There was a mid-flight blowout that required a complete outfit change.

But we figured it out.

That trip gave me the confidence to fly home alone to Nashville afterward, and getting to introduce my daughter to family and lifelong friends made every stressful moment worth it.


7. Traveling Without My Baby Sometimes, Too

Postpartum anxiety made the thought of leaving my daughter overnight feel impossible.

When one of my high school friends got married, I wanted so badly to be there, but I was terrified.

My husband and my mom encouraged me to go.

I cried saying goodbye. I cried again at the airport watching families travel together.

But once I arrived, I remembered something important:

I still loved showing up for my friends.

I still loved celebrating the people I care about.

That quick 24-hour trip reminded me that I could be both a devoted mom and myself.

As an added bonus, I got to meet one of my best friend’s newborn babies while I was home, making the trip even more special.


8. Going to a Concert (Specifically… The Eras Tour)

I have to give my husband a shoutout here.

About two weeks before Taylor Swift’s Eras Tour came to Nashville, I found tickets through a friend of a friend.

He was understandably a little concerned it might be a scam.

Thankfully, it wasn’t.

Standing in the rain during Night 3 of the Eras Tour, wearing a poncho and discreetly trying to shove my wearable pumps into my bra between songs, somehow made me feel more like myself than I had in months.

I’ll truly never get over that concert and the magic and nostalgia it made me feel.


9. Going Back to the Beach

Growing up outside Philadelphia, summers were always spent “down the shore.”

The beach has always been one of the places where I feel most like myself.

Taking my daughter there during her first summer, and bringing her into the same beach house where I spent so much of my childhood, felt incredibly full circle.

Watching her experience a place that shaped so many of my happiest memories was something I’ll never forget.


10. Finding an Exercise Routine That Supported My Body

I’ll be honest.

Returning to exercise postpartum isn’t something I love talking about because it’s still something I’m figuring out.

I’m now nearly two years postpartum after having two babies just 20 months apart, and my relationship with exercise continues to evolve.

There is so much pressure online for moms to “bounce back,” and honestly, it can feel toxic.

As an occupational therapist, I know how beneficial movement is for both physical and mental health.
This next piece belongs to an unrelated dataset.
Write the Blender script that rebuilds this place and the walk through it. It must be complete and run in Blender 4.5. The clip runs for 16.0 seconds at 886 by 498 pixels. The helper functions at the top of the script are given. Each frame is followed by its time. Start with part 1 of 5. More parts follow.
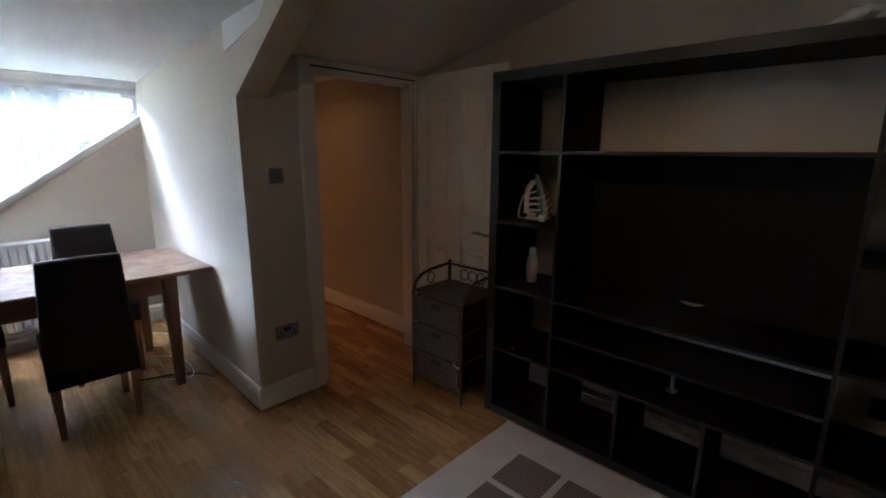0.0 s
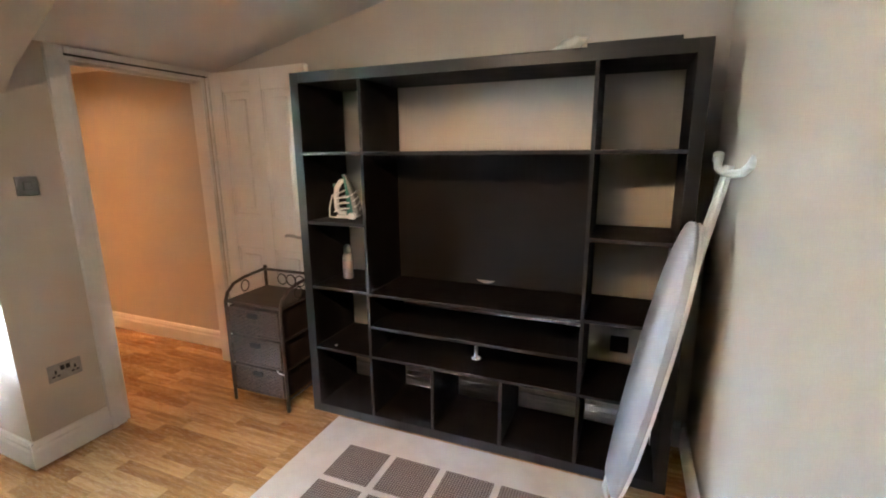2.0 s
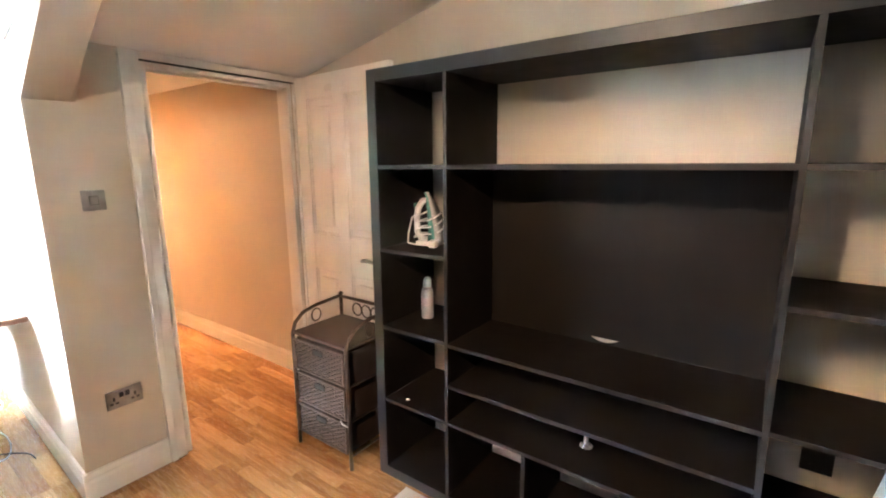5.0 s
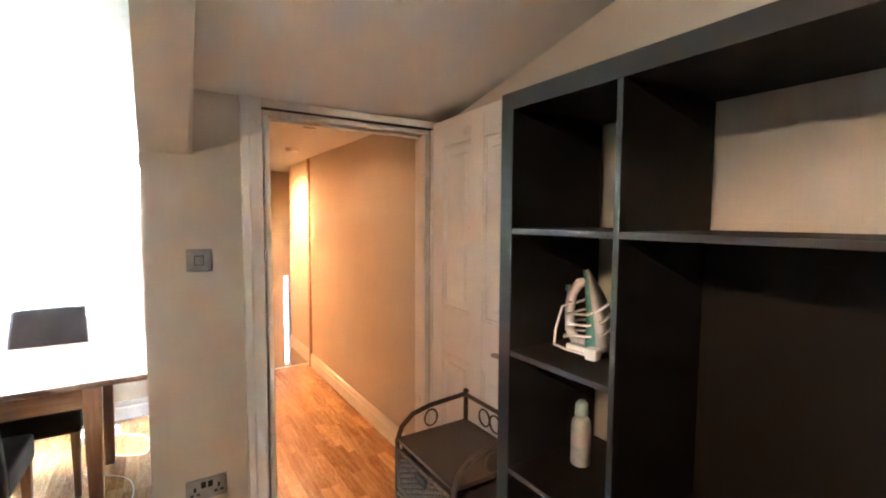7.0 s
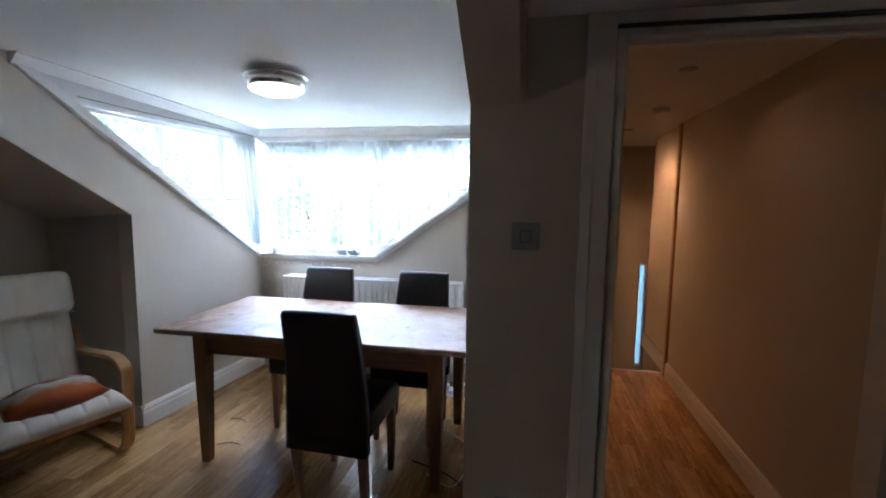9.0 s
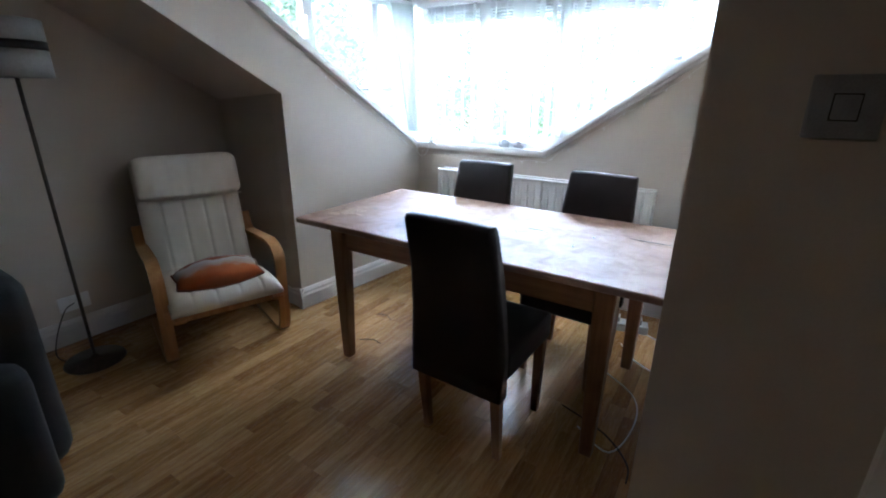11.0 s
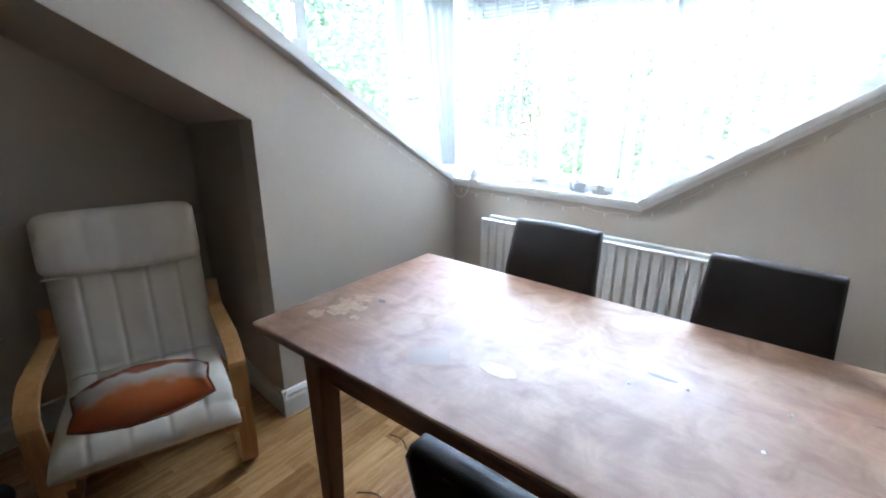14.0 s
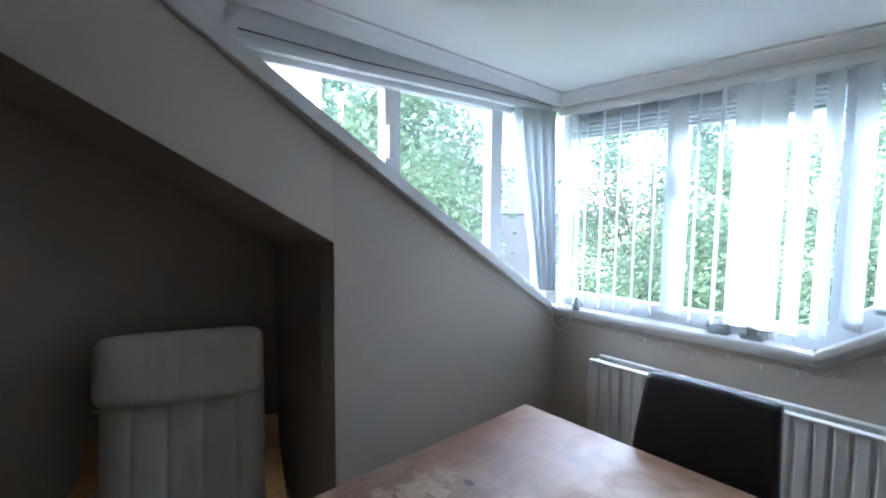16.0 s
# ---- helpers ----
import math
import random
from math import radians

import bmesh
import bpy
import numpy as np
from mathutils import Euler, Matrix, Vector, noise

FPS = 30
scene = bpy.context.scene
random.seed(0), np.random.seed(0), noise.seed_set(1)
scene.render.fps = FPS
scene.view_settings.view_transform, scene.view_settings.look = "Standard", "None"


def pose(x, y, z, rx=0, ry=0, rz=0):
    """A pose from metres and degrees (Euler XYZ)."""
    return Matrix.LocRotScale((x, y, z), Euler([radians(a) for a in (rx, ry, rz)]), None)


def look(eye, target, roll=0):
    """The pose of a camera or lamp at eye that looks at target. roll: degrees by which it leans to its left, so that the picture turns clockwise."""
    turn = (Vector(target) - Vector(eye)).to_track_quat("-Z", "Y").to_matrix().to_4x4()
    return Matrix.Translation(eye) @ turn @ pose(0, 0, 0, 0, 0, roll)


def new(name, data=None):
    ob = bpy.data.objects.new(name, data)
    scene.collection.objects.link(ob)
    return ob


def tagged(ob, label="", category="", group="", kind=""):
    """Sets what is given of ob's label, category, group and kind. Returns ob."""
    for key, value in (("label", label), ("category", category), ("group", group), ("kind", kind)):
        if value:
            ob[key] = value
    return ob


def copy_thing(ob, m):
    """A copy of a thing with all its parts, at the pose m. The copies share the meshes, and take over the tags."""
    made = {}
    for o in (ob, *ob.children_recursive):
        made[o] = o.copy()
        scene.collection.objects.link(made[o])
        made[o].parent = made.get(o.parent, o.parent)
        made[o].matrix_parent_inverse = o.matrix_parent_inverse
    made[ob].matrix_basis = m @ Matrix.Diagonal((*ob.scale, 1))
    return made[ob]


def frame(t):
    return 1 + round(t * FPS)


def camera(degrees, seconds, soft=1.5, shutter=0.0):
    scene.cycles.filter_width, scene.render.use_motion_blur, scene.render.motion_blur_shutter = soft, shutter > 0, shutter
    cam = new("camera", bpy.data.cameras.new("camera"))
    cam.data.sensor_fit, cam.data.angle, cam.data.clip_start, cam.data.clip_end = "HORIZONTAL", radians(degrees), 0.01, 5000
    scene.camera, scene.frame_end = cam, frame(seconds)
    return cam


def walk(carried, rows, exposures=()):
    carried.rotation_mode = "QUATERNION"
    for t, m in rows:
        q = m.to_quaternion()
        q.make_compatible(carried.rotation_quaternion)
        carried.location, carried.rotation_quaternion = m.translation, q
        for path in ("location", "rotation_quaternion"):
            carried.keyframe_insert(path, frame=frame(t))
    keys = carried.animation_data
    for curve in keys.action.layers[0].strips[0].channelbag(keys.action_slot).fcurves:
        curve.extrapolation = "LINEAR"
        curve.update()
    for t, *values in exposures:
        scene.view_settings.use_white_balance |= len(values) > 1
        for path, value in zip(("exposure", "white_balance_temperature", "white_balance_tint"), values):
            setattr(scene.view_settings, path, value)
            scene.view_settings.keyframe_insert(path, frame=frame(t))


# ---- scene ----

But after battling postpartum health issues, I struggled to trust my body again.

What finally helped wasn’t finding the hardest workout.

It was finding one that felt supportive.

For me, that was Barre3.

Many of the instructors were moms themselves. They constantly reminded women that modifications are strength, not failure, and celebrated simply showing up.

That encouragement was exactly what I needed during that season and continue to need throughout motherhood with two toddlers.


Final Thoughts

At the end of the day, no one else can tell you what will help you feel like yourself again after having a baby.

Your list may look completely different than mine.

Maybe it’s reading books.

Maybe it’s gardening.

Maybe it’s grabbing coffee with a friend, painting your nails, hiking, baking sourdough, or dancing in your kitchen.

Whatever it is, write it down.

Make a list of the things that genuinely bring you joy, and slowly find ways to weave them back into your daily, weekly, or monthly routine.

Lean on the people around you when you need support.

Because when you’re caring for yourself, you’re also showing up as the best version of yourself for your children.